Последняя индульгенция. Кондоры не взлетели - страница 14

стр.

— М-да, — протянул Кубулис. — Логично, ничего не скажешь. И это многое меняет. Значит, искать надо не только машину, но и людей, заинтересованных в устранении этой женщины, надо установить мотивы преступления. — Кубулис, казалось, был огорчен новой перспективой. — Ладно, давайте приступим к разработке плана следственных и оперативных действий.

VIII

— Это ваша мать? — вопрос прозвучал где-то далеко и едва пробился через густой туман, лежавший вокруг.

Ромуальд старался удержать в трясущейся руке стакан с лекарством. Стакан стучал о зубы, рука не повиновалась.

— Да, — с трудом проговорил он. — Мать.

Спазм стиснул горло, слезы прорывали плотину, копились под оправой темных очков, медленно сползая по щекам. Ромуальд не замечал их.

Рука следователя мягко прикоснулась к плечу юноши.

— Соберитесь с силами и мужайтесь. Случилось несчастье, и тут помочь ничем нельзя. Остается одно: постараться как можно скорее схватить преступника.

Слова звучали резковато, и в то же время сочувственно. Туман развеивался, сквозь него стал проступать потолок, контуры отдельных предметов — шкафчики, операционный стол, низко расположенная хромированная лампа, блестящие инструменты. Ромуальд обнаружил, что сидит на узкой больничной кушетке. Рядом с ним был молодой еще следователь с короткими светлыми волосами и острыми чертами лица. Человек постарше, врач, что-то писал. В дверях, прислонившись к косяку, стоял рослый парень — старший лейтенант милиции. Он тоже смотрел на Ромуальда.

Он устыдился слабости, попытался взять себя в руки. И внезапно его охватил приступ дикой ненависти к неизвестному, убившему его мать. То был почти истерический припадок.

— Я его сам… своими руками! — выдохнул он, не узнавая собственного голоса.

Ромуальд чувствовал себя, словно жестоко избиваемый, у которого болит все тело и который, собрав последние силы, кидается в решительную атаку. Затем, как будто исчерпав эти силы, он устало согнулся. Следователь молча наблюдал за ним.

— Прежде всего преступника надо найти, — сказал он, и в голосе его прозвучало неудовольствие, тотчас же подавленное. — И лишь тогда мы сможем… — он умолк, подыскивая слова, — сможем отдать его под суд. Самому — не надо… Закон справедлив, и в таких случаях — строг.

Ромуальд поднял голову и посмотрел на Розниекса широко открытыми глазами.

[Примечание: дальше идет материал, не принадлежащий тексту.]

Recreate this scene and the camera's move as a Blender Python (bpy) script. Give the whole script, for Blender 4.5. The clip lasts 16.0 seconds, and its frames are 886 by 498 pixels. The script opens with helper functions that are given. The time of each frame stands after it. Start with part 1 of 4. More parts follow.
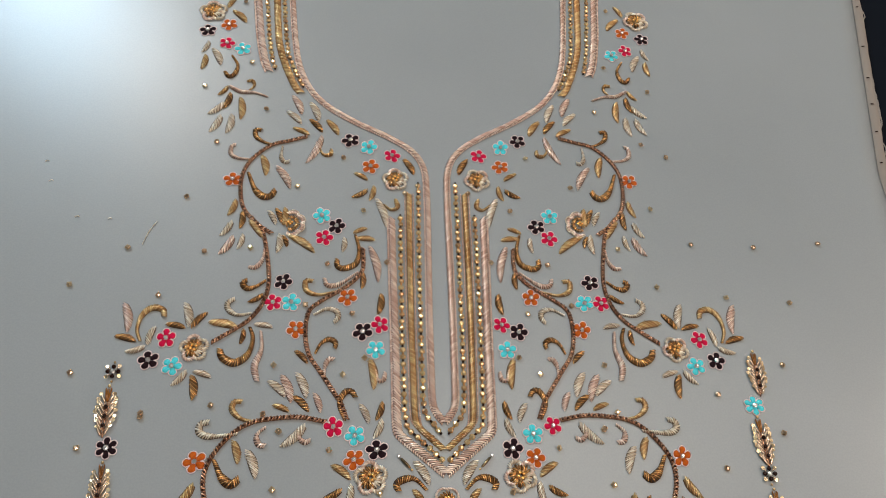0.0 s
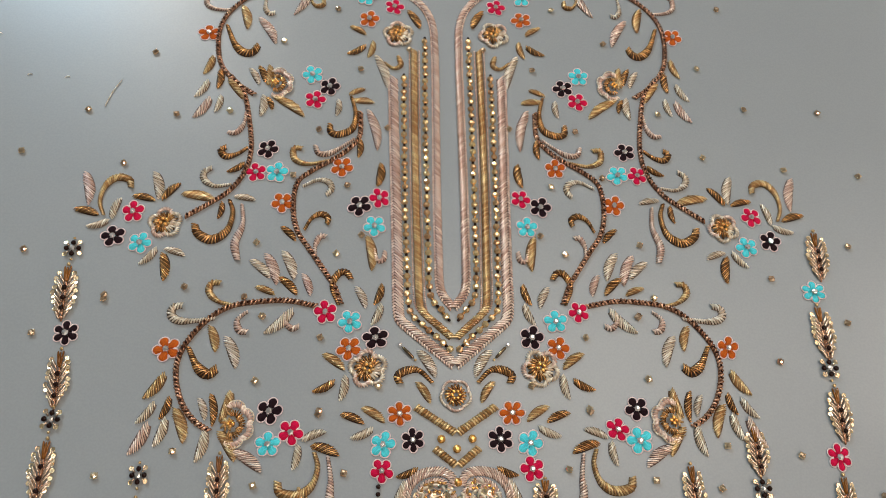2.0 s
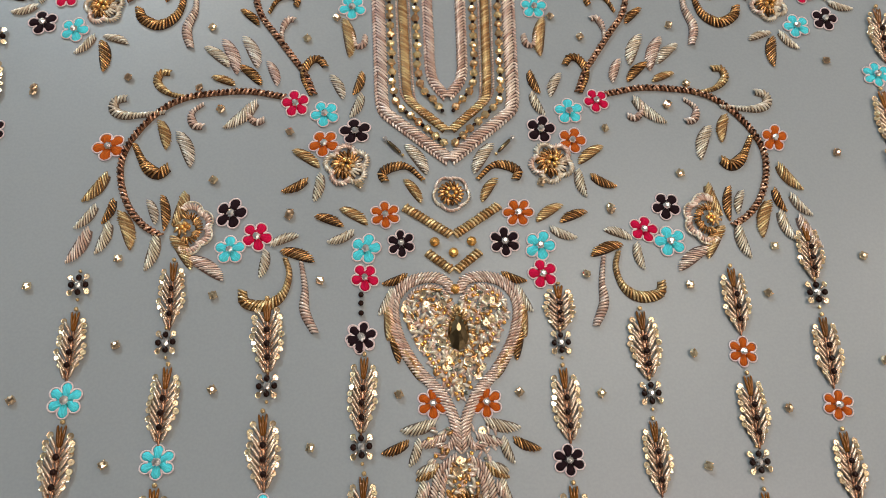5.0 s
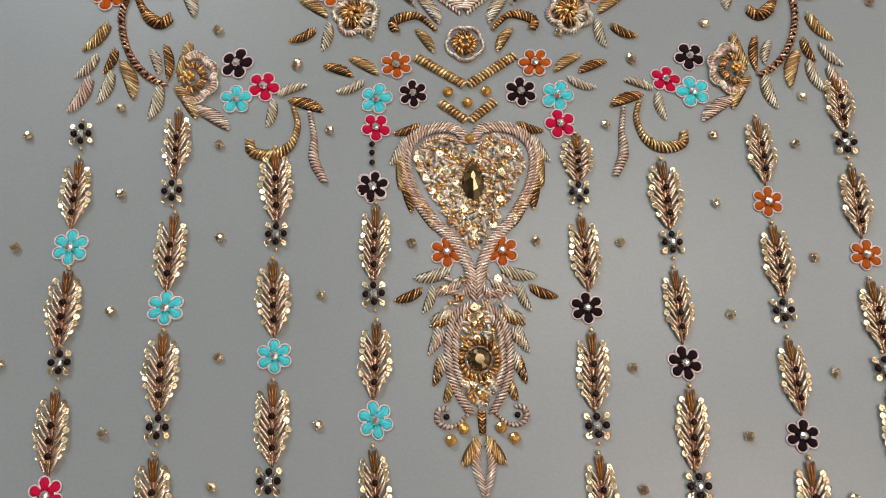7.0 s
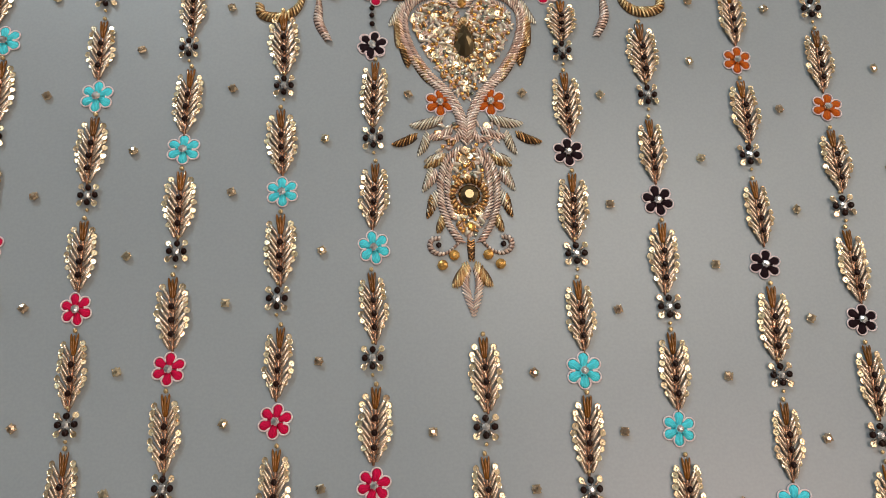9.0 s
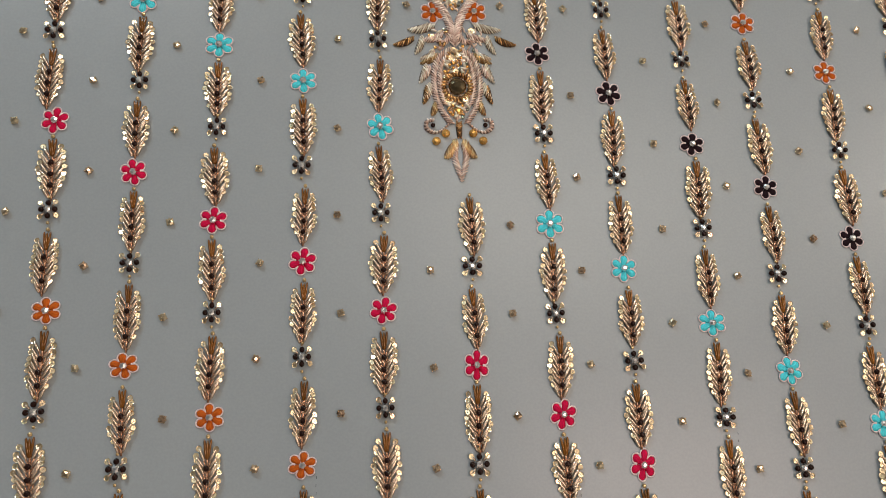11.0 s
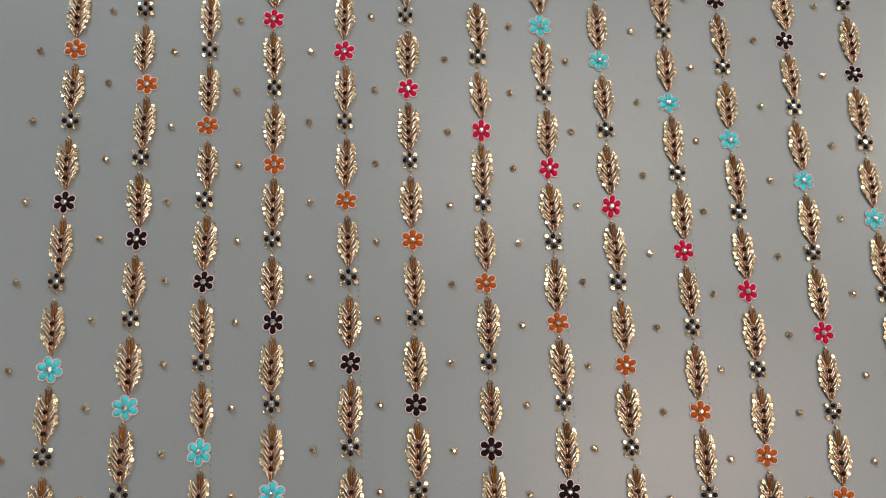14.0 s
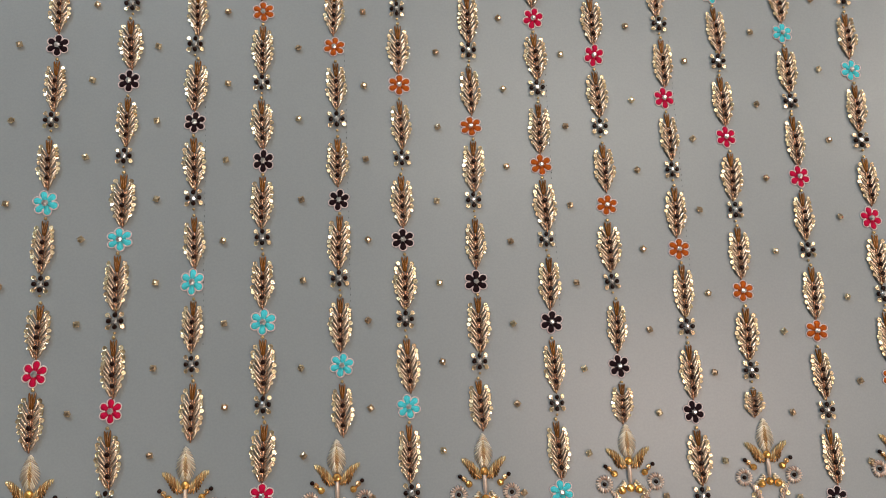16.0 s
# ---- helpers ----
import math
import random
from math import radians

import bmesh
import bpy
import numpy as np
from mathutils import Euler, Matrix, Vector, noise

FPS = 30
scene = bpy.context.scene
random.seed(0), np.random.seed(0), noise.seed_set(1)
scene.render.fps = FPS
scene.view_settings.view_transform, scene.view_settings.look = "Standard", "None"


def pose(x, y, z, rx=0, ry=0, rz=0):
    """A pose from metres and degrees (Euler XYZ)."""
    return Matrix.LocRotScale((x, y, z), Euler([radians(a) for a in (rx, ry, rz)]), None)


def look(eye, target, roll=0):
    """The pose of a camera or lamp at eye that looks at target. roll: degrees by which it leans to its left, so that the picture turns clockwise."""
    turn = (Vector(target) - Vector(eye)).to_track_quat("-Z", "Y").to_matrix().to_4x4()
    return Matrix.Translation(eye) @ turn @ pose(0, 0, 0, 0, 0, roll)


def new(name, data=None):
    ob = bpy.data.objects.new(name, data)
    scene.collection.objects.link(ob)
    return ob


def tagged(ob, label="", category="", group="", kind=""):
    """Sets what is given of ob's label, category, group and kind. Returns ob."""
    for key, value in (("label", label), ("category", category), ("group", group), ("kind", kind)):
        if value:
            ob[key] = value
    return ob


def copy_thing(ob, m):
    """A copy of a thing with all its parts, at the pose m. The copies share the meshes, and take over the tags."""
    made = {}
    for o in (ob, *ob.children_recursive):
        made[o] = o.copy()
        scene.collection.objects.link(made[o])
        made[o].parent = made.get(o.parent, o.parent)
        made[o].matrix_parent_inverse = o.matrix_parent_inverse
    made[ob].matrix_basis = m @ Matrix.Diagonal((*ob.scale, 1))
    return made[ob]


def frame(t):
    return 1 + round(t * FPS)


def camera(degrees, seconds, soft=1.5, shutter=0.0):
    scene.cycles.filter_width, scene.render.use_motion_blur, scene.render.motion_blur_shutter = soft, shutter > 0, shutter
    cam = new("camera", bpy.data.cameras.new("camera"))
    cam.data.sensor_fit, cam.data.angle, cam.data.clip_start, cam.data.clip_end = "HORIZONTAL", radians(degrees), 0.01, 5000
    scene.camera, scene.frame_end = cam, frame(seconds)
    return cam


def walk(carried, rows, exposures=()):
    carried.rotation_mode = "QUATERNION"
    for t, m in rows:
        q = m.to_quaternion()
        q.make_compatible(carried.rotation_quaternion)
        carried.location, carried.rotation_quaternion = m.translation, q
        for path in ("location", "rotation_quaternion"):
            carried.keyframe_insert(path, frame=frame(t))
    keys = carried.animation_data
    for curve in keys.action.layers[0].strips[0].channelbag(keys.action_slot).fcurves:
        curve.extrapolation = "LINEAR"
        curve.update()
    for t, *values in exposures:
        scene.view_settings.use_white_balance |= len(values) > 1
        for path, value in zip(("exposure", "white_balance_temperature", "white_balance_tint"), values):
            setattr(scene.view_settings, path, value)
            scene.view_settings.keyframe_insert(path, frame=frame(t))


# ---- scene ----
# ---- camera ----
cam = camera(60.76, 16.0, soft=0.8)
ROWS = [
    (0, -0.0458, 0.0053, 0.4451, 29.07, -5.22, -1.88),
    (0.5, -0.0437, 0.0084, 0.4282, 26.97, -5.32, -2.00),
    (1, -0.0402, 0.0120, 0.4059, 25.14, -4.72, -1.44),
    (1.5, -0.0372, 0.0119, 0.3873, 23.17, -3.83, -1.04),
    (2, -0.0330, 0.0094, 0.3734, 22.84, -3.85, -1.14),
    (2.5, -0.0280, 0.0005, 0.3582, 22.32, -4.10, -1.46),
    (3, -0.0251, -0.0054, 0.3502, 21.58, -4.30, -1.53),
    (3.5, -0.0235, -0.0103, 0.3308, 20.31, -3.93, -1.48),
    (4, -0.0229, -0.0154, 0.3164, 19.93, -3.19, -1.40),
    (4.2, -0.0214, -0.0191, 0.3100, 19.60, -3.01, -1.57),
    (6.3, -0.0196, -0.0532, 0.2853, 16.75, -1.89, -2.09),
    (6.5, -0.0208, -0.0572, 0.2825, 17.13, -2.44, -2.20),
    (7, -0.0222, -0.0709, 0.2733, 14.99, -1.68, -1.95),
    (7.5, -0.0215, -0.0822, 0.2683, 14.39, -1.45, -2.09),
    (8, -0.0210, -0.0948, 0.2814, 15.93, -1.26, -1.92),
    (8.5, -0.0193, -0.1201, 0.2825, 14.18, -1.88, -2.04),
    (9, -0.0187, -0.1351, 0.2833, 14.70, -1.13, -1.68),
    (9.2, -0.0200, -0.1431, 0.2849, 14.02, -1.30, -1.68),
    (11.3, -0.0438, -0.2119, 0.3478, 13.71, -5.21, -2.53),
    (11.5, -0.0432, -0.2202, 0.3563, 13.83, -5.27, -2.49),
    (12, -0.0394, -0.2381, 0.3813, 12.65, -5.45, -2.59),
    (12.5, -0.0366, -0.2502, 0.4087, 13.03, -5.23, -2.41),
    (13, -0.0414, -0.2770, 0.4089, 12.87, -5.52, -2.33),
    (13.5, -0.0425, -0.2979, 0.4067, 11.34, -4.60, -2.26),
    (14, -0.0535, -0.3236, 0.4024, 11.73, -4.00, -2.32),
    (14.5, -0.0537, -0.3526, 0.3929, 10.58, -4.18, -2.40),
    (15, -0.0549, -0.3646, 0.4031, 11.43, -3.96, -2.57),
    (15.5, -0.0504, -0.3861, 0.3987, 11.22, -4.38, -2.90),
    (16, -0.0505, -0.4011, 0.3989, 10.37, -4.20, -2.52),
]
EXPOSURES = [(0.0, 0.08), (4.0, 0.13), (9.0, 0.06), (12.5, 0.03), (16.0, 0.08)]
walk(cam, [(t, pose(x, y, z, rx, ry, rz)) for t, x, y, z, rx, ry, rz in ROWS], EXPOSURES)

# ---- light ----
world = bpy.data.worlds.new("room_air")
scene.world = world
world.use_nodes = True
world.node_tree.nodes["Background"].inputs[0].default_value = (0.6, 0.68, 0.8, 1)
world.node_tree.nodes["Background"].inputs[1].default_value = 0.05


def area_lamp(name, m, sx, sy, watts, colour):
    data = bpy.data.lights.new(name, "AREA")
    data.shape, data.size, data.size_y, data.energy, data.color = "RECTANGLE", sx, sy, watts, colour
    ob = new(name, data)
    ob.matrix_world = m
    return ob


WINDOW = Vector((-1.5, 2.72, 2.05))
area_lamp("window_daylight", look(WINDOW, (-0.2, 0.2, 0.0)), 0.62, 0.62, 46, (0.60, 0.83, 1.0))
area_lamp("ceiling_tube", pose(0.7, 0.65, 2.50), 1.3, 0.8, 14.5, (1.0, 0.90, 0.79))
area_lamp("ceiling_tube_south", pose(1.05, -0.55, 2.50), 1.1, 0.7, 15, (1.0, 0.74, 0.64))
# invented small point lamps, added only to put sparkle on coils and stones
GLINT_LAMPS = ((-1.0, 2.4), (2.3, 0.7), (1.6, -2.3))
for bx, by in GLINT_LAMPS:
    bulb = bpy.data.lights.new("bare_bulb", "POINT")
    bulb.energy, bulb.color, bulb.shadow_soft_size = 31, (1.0, 0.88, 0.76), 0.04
    new("bare_bulb", bulb).location = (bx, by, 2.25)

# ---- materials ----


def material(name):
    m = bpy.data.materials.new(name)
    m.use_nodes = True
    nt = m.node_tree
    return m, nt, nt.nodes["Principled BSDF"]


def link(nt, a, b):
    nt.links.new(a, b)


def node(nt, kind, **values):
    n = nt.nodes.new(kind)
    for key, value in values.items():
        n.inputs[key].default_value = value
    return n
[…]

— Что же мне делать? Как жить дальше? — Снова хлынули слезы. Ромуальд снял очки, вынул платок и отвернулся к стене.

Розниекс вдруг почувствовал, что похолодели руки, хотя в помещении было тепло. «Странно, — подумал он, — человек, даже самый лучший, всегда был и останется в определенном смысле эгоистом. Так, наверное, он устроен. Эгоизм вытекает из инстинкта самосохранения. Все зависит от его степени. Вот этот Ромуальд: хороший парень, но ему сейчас жаль не только матери — самого себя жаль. И сколько людей на кладбище, оплакивая умерших, причитает: „На кого ты меня покинул! Как я стану жить без тебя!“» Розниекс зябко потер руки.

Наконец, Ромуальд медленно повернулся к остальным. Он успел немного успокоиться. Стабиньшу надоело стоять в дверях, и он, взяв табуретку, уселся напротив Ромуальда.

— Что тебе делать, спрашиваешь? — повторил он вопрос юноши. — Если захочешь, сможешь нам помочь.

— Я? — Ромуальд впился в Стабиньша взглядом. — Сделаю все, что смогу. Скажите только, что делать!

— Делать пока ничего не нужно, — вмешался Ромуальд. — Но попытайтесь рассказать нам все, что знаете. Это важно. Мы можем поговорить в другой комнате. — Розниекс бросил взгляд на секционный стол, где под белой простыней лежала покойная.

— Но я ничего не знаю. Все случилось до того неожиданно, так ужасно…

— Верно. Но часто человек и сам не подозревает, какие важные вещи есть в его, казалось бы, совсем простых показаниях.

Когда они перешли в другую комнату, Розниекс спросил:

— Вы знаете, куда направлялась ваша мать?

Ромуальд присел в столику, подпер подбородок ладонью.

— Она поехала в гости к подруге по работе. У нее вроде бы дача в Пиекрастес, в очень красивом месте.

— Так поздно? — невольно спросил Розниекс и тут же смолк. Вопрос мог показаться неоправданно двусмысленным.